* Start *

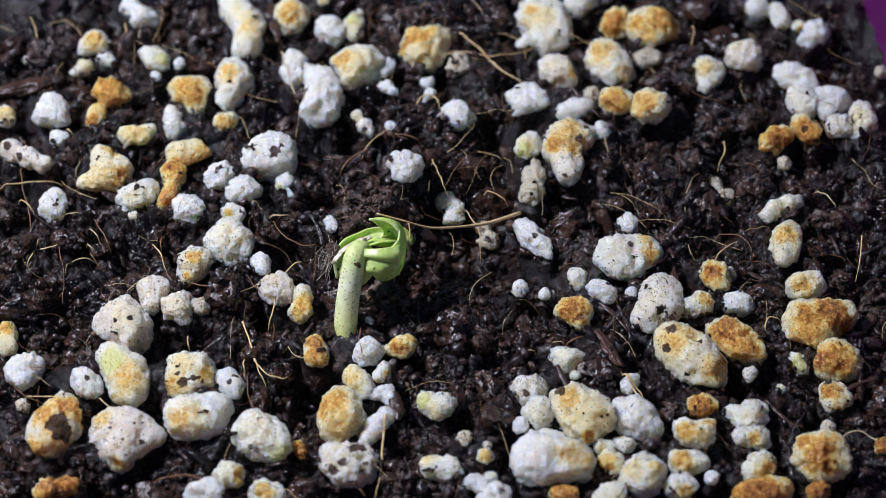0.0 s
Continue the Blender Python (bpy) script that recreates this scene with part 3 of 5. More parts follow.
perlite("a", (19.6, -2.7, 0.5, 0.94), (20.0, -3.7, 0.5, 0.65), (19.3, -2.3, 0.5, 0.57), stains=((19.3, -3.2, 1.3, 0.9, 0.66),))
perlite("h", (20.8, -2.4, 0.0, 0.49))
perlite("t", (25.3, 1.0, 0.5, 1.04), (24.9, -0.4, 0.5, 1.07), (24.7, -1.4, 0.5, 0.62), stains=((24.9, 0.3, 1.6, 1.34, 0.46),))
perlite("c", (26.7, 4.4, 0.4, 0.63), (25.6, 4.0, 0.4, 0.71), (24.5, 3.4, 0.4, 0.75), (23.7, 2.6, 0.4, 0.63), stains=((25.3, 3.4, 0.8, 1.12, 0.2),))
perlite("c", (25.7, -4.1, 0.5, 0.98), (26.7, -3.8, 0.5, 0.94), stains=((25.9, -4.4, 1.4, 1.18, 0.46),))
perlite("r", (25.6, -7.3, 0.7, 1.45), (27.0, -7.2, 0.7, 1.53), (28.4, -6.9, 0.7, 1.21), (26.3, -8.2, 0.7, 1.08), stains=((27.4, -7.5, 2.2, 1.4, 0.78), (25.5, -7.8, 2.2, 0.9, 0.68), (25.7, -8.9, 1.9, 1.82, 0.5), (28.6, -8.2, 1, 0.9, 0.7), (27.6, -8.7, 1.6, 0.34, 0.9), (29.5, -6.9, 1.1, 0.42, 0.2),))
perlite("h", (20.68, 8.31, -1.92, 0.60), (21.39, 6.61, -1.92, 0.77), (20.98, 5.81, -1.92, 0.51))
perlite("w", (-29.7, -11.5, 0.5, 0.99), (-28.9, -11.1, 0.5, 0.83), (-29.5, -12.5, 0.5, 0.71))
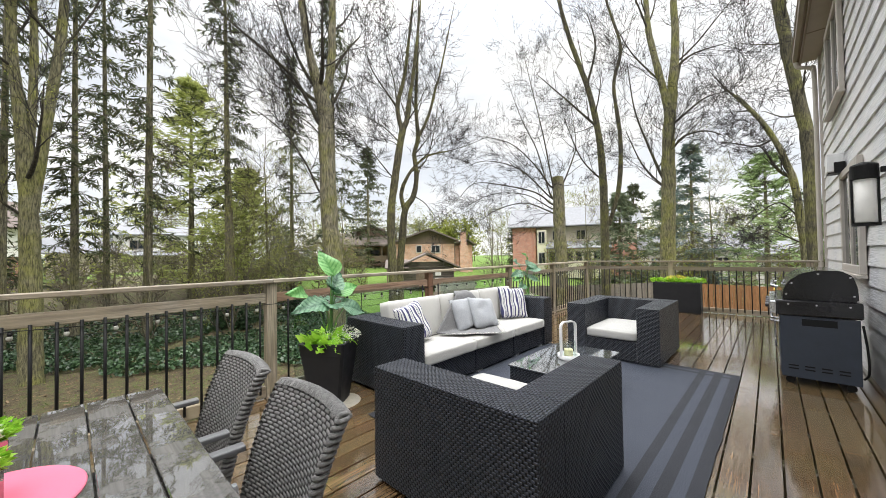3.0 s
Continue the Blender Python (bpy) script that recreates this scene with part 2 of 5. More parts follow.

* End *

**What is asked:**
Quote the data exactly, leaving every image out of the copy.

**Reply to the task:**
0.0 s
Continue the Blender Python (bpy) script that recreates this scene with part 3 of 5. More parts follow.
perlite("a", (19.6, -2.7, 0.5, 0.94), (20.0, -3.7, 0.5, 0.65), (19.3, -2.3, 0.5, 0.57), stains=((19.3, -3.2, 1.3, 0.9, 0.66),))
perlite("h", (20.8, -2.4, 0.0, 0.49))
perlite("t", (25.3, 1.0, 0.5, 1.04), (24.9, -0.4, 0.5, 1.07), (24.7, -1.4, 0.5, 0.62), stains=((24.9, 0.3, 1.6, 1.34, 0.46),))
perlite("c", (26.7, 4.4, 0.4, 0.63), (25.6, 4.0, 0.4, 0.71), (24.5, 3.4, 0.4, 0.75), (23.7, 2.6, 0.4, 0.63), stains=((25.3, 3.4, 0.8, 1.12, 0.2),))
perlite("c", (25.7, -4.1, 0.5, 0.98), (26.7, -3.8, 0.5, 0.94), stains=((25.9, -4.4, 1.4, 1.18, 0.46),))
perlite("r", (25.6, -7.3, 0.7, 1.45), (27.0, -7.2, 0.7, 1.53), (28.4, -6.9, 0.7, 1.21), (26.3, -8.2, 0.7, 1.08), stains=((27.4, -7.5, 2.2, 1.4, 0.78), (25.5, -7.8, 2.2, 0.9, 0.68), (25.7, -8.9, 1.9, 1.82, 0.5), (28.6, -8.2, 1, 0.9, 0.7), (27.6, -8.7, 1.6, 0.34, 0.9), (29.5, -6.9, 1.1, 0.42, 0.2),))
perlite("h", (20.68, 8.31, -1.92, 0.60), (21.39, 6.61, -1.92, 0.77), (20.98, 5.81, -1.92, 0.51))
perlite("w", (-29.7, -11.5, 0.5, 0.99), (-28.9, -11.1, 0.5, 0.83), (-29.5, -12.5, 0.5, 0.71))
3.0 s
Continue the Blender Python (bpy) script that recreates this scene with part 2 of 5. More parts follow.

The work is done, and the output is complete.